Um levantamento do Instituto Trata Brasil coloca a capital em sexto lugar no ranking das 100 cidades com os piores índices de saneamento básico. O estudo aponta que 86,4% dos moradores de Belém não contam com coleta de esgoto. São 1.284.247 pessoas convivendo com valas a céu aberto. Além disso, apenas 2,3% do esgoto é tratado. “É importante lembrar que não é só uma questão de alagamento, é uma questão de saúde pública. Essa população que vive nessas áreas de alagamento é uma população vulnerável em vários aspectos, entre eles na questão de saúde”.

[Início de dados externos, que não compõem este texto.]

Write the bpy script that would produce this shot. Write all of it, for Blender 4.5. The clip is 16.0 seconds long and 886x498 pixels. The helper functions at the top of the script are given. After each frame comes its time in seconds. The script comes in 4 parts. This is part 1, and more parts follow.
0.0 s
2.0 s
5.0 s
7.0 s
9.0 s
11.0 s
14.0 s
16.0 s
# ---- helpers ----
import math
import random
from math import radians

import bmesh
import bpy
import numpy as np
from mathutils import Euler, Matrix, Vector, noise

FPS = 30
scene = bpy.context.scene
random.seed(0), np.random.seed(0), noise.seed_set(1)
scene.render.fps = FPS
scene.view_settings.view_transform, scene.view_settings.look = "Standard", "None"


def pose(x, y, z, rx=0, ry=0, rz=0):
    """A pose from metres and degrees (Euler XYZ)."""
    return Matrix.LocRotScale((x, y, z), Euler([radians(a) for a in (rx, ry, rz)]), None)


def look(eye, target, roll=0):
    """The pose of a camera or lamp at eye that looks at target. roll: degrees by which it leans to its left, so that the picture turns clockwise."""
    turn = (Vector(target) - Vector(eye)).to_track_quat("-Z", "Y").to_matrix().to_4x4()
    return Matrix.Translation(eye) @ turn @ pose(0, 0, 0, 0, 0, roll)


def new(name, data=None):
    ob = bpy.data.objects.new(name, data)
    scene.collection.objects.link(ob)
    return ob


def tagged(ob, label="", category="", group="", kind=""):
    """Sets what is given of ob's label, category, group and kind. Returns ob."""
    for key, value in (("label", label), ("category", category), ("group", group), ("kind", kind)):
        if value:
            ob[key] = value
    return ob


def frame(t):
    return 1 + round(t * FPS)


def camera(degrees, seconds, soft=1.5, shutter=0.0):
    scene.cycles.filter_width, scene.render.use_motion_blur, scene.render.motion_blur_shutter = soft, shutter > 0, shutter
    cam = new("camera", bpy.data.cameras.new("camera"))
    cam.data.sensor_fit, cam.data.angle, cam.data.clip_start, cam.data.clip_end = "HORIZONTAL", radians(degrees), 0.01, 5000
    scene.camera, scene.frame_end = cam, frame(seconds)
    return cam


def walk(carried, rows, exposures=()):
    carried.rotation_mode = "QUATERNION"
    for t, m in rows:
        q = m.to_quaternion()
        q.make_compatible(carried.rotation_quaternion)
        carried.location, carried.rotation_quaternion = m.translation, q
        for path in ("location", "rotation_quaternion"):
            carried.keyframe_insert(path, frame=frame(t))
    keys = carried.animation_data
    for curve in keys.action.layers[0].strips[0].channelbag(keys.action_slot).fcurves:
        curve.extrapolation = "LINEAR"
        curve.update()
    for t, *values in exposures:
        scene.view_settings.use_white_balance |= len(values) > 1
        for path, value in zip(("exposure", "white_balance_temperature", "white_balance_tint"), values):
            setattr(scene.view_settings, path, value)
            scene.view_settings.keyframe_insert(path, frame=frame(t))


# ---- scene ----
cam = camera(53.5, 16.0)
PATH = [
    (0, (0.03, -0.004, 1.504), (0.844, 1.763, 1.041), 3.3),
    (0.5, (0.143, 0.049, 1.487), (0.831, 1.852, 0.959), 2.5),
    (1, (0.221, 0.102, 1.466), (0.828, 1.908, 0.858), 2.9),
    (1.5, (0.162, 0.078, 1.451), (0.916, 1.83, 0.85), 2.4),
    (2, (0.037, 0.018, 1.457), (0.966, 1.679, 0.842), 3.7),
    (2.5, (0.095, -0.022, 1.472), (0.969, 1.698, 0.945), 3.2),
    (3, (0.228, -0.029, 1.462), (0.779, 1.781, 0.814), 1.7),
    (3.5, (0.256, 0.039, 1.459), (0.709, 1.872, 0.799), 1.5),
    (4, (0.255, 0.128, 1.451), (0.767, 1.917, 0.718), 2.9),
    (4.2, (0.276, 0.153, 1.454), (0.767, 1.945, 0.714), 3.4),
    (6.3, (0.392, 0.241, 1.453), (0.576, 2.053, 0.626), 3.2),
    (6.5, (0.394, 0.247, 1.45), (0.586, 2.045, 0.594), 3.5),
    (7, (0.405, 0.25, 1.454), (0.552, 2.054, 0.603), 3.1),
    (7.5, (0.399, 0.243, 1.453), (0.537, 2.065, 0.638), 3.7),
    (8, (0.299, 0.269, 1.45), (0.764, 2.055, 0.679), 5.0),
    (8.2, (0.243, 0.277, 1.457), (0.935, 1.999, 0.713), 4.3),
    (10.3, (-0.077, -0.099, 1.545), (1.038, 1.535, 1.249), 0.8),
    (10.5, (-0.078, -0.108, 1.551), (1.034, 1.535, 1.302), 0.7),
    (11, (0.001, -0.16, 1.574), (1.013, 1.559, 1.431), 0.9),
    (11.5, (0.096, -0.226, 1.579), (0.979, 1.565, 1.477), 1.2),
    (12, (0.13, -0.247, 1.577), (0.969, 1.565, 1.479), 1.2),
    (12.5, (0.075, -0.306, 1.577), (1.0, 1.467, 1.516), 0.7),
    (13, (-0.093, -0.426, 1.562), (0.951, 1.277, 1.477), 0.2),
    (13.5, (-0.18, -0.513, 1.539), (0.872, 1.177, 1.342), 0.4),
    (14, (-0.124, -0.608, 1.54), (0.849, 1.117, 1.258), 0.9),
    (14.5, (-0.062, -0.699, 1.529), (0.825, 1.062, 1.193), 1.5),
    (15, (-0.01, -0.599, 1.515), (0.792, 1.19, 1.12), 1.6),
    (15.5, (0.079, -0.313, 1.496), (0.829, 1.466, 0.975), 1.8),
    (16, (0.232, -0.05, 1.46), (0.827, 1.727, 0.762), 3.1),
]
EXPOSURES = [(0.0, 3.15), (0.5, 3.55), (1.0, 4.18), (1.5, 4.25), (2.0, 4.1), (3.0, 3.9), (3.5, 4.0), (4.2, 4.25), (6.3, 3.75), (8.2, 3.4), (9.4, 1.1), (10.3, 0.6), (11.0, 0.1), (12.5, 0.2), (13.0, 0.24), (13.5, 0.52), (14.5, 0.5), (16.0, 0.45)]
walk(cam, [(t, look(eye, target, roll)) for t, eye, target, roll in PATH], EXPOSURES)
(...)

Questionado se a engenharia aponta outros caminhos para solucionar o problema dos alagamentos, Rodrigo aponta alguns modelos. “Um exemplo são os sistemas de retenção de água. É comum a gente ouvir falar, em São Paulo, sobre as leis das piscininhas. Alguns locais públicos de grandes dimensões que em determinados momentos de chuvas intensas são usados exclusivamente para armazenar água e reduzir o impacto dela sobre o que a gente chama de drenagem. É uma prática que em Belém a gente não tem - e que pode se tornar necessária mediante a um sistema de ‘infraestruturação’” .

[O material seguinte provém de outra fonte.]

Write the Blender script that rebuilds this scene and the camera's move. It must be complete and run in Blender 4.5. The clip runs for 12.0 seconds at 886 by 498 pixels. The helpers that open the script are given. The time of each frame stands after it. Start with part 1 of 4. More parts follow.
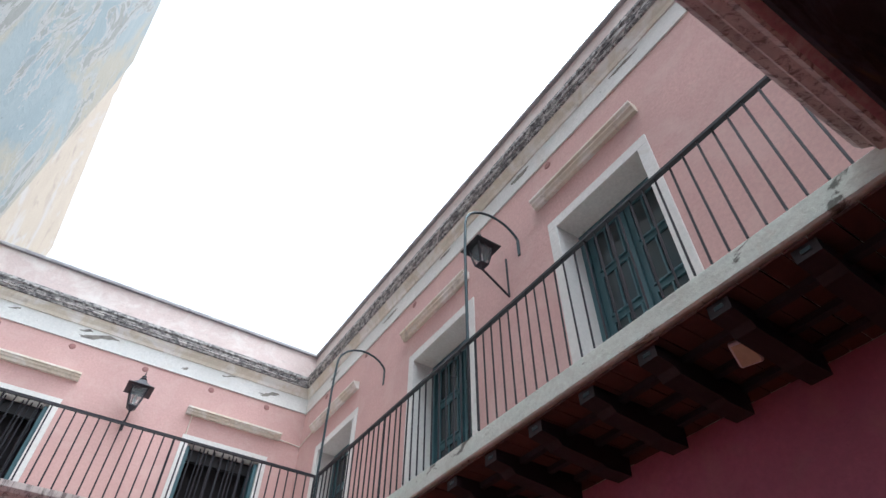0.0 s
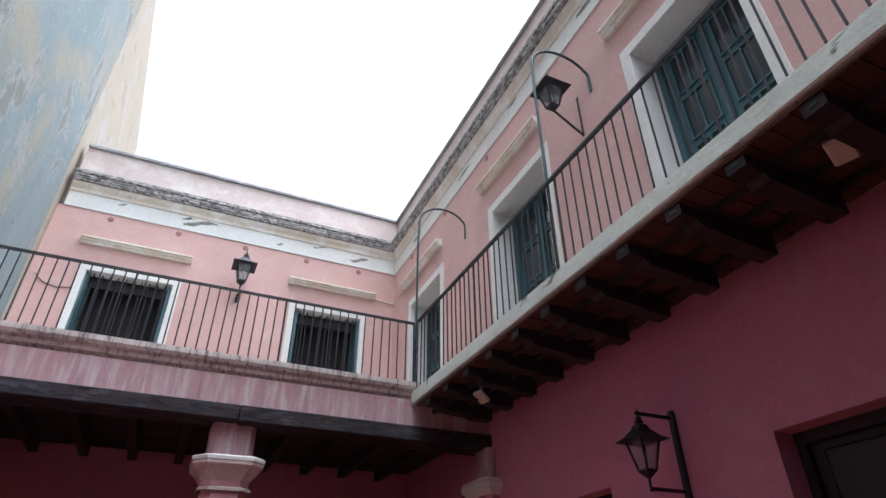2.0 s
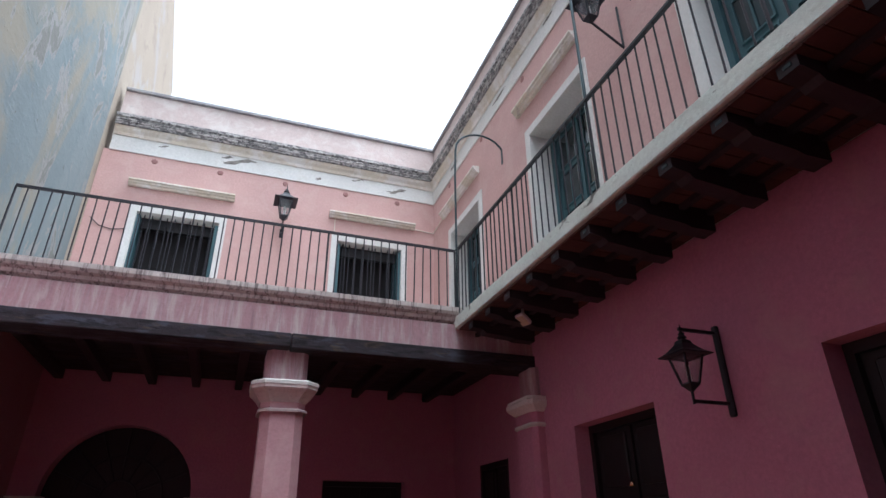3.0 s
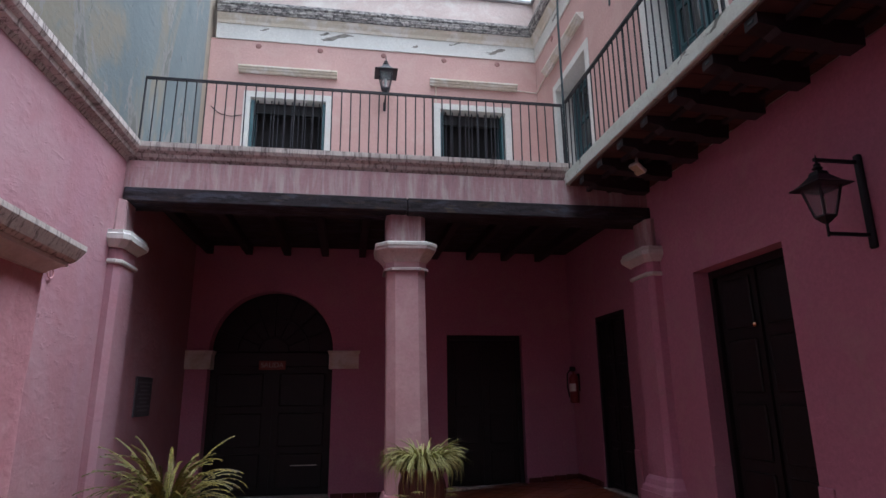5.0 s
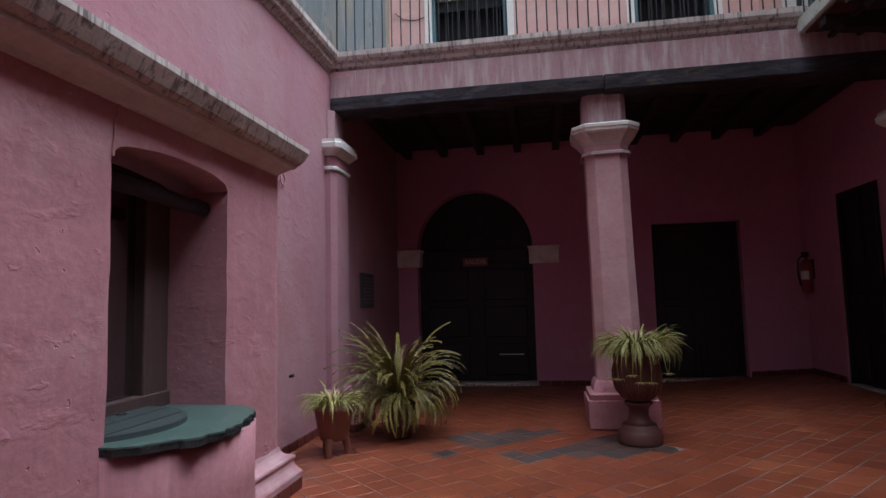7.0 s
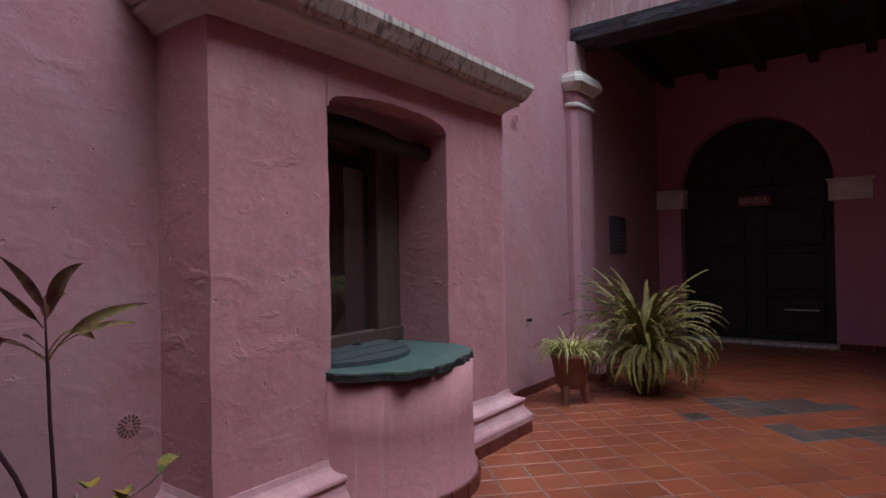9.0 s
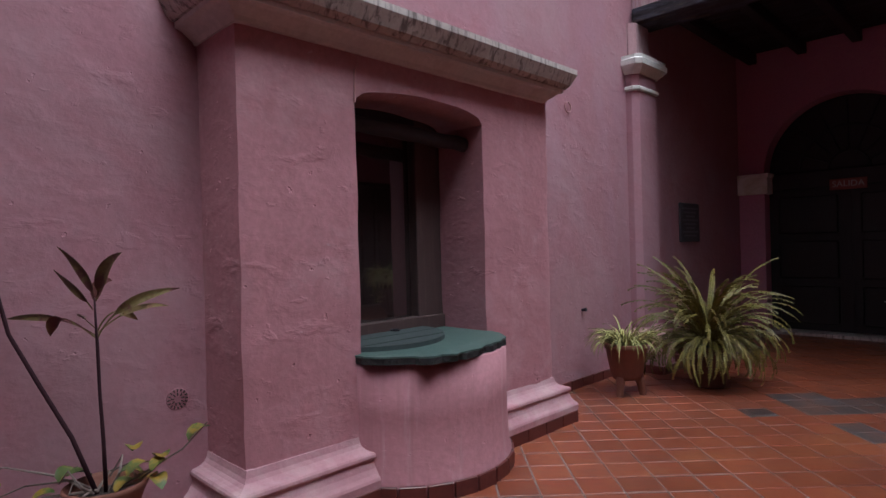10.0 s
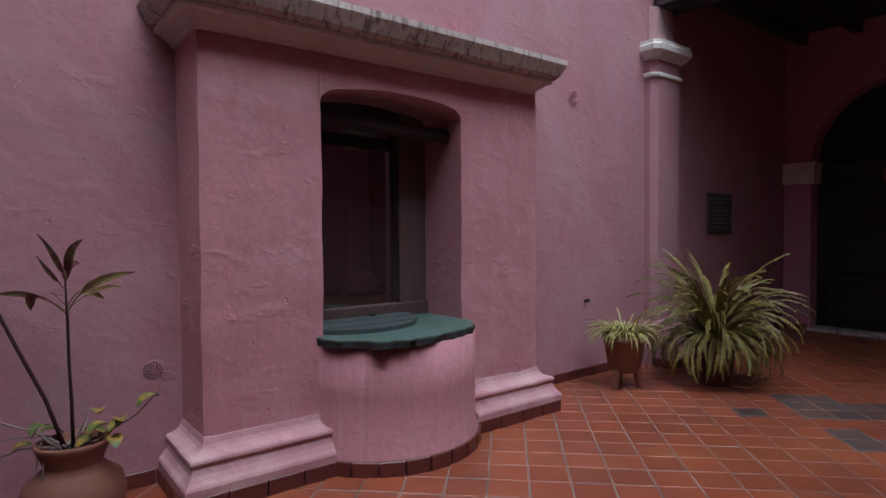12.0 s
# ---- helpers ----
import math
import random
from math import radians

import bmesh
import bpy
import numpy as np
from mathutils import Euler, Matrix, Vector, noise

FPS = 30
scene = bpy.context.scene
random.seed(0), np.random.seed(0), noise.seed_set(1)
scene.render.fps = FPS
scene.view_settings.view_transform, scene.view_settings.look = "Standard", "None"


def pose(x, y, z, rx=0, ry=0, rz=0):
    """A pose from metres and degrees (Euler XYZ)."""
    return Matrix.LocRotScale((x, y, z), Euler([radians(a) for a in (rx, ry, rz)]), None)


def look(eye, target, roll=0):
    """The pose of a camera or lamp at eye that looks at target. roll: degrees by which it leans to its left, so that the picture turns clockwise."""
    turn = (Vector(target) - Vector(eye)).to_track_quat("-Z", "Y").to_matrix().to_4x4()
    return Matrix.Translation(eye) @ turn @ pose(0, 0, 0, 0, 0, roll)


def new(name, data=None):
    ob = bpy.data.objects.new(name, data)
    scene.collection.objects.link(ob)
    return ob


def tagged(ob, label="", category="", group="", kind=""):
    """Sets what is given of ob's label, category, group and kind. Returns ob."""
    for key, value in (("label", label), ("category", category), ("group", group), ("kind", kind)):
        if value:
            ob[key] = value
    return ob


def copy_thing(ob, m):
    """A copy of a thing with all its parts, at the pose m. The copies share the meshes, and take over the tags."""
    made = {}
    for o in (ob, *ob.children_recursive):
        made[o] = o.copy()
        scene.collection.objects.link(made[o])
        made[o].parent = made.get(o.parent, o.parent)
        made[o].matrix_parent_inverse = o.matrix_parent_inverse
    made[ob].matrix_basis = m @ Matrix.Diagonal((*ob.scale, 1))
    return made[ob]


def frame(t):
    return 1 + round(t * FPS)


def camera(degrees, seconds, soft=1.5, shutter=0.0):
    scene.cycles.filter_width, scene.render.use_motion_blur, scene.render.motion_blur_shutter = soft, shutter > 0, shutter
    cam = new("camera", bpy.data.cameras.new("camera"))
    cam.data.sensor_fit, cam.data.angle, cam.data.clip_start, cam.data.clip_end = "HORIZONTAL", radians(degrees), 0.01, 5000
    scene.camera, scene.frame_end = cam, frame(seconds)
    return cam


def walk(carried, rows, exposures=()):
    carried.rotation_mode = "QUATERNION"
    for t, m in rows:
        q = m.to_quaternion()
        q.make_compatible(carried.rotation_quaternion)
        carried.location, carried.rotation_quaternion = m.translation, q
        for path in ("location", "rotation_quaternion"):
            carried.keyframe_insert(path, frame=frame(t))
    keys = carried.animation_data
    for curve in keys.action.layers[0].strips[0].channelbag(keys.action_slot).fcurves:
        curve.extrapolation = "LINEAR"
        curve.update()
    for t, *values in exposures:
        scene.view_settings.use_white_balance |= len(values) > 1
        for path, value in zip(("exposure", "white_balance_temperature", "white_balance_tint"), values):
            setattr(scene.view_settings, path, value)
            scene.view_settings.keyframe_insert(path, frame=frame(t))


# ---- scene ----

O sistema ao qual ele se refere é o que prevê a integração ao esgotamento sanitário da cidade. “O esgotamento associado a uma boa gestão dos resíduos sólidos, de tratamento de água e com o pensamento no controle dos alagamentos, a gente consegue resolver todo um problema”, reitera Rodrigo. Ele observa a situação do lixo nos canais, que é um fator que contribui para os alagamentos, por isso reforça a importância do planejamento para estes resíduos.

PLANEJAMENTO

Para o professor, o planejamento integrado precisa estar estabelecido no Plano Diretor de Belém. “Se o plano diretor que agora está sendo elaborado não tiver integrado com os planos de saneamento, a gente vai continuar com um processo de gestão sem integração. Significa dizer que a cidade está sendo planejada sem contemplar a infraestrutura em saneamento. Isso é impossível”, diz.

“A cidade, hoje, precisa de atualização dos seus planos de saneamento básico voltados para abastecimento de água, esgotamento sanitário, além de precisar da criação do plano de saneamento básico voltado para a drenagem urbana e para resíduos sólidos”.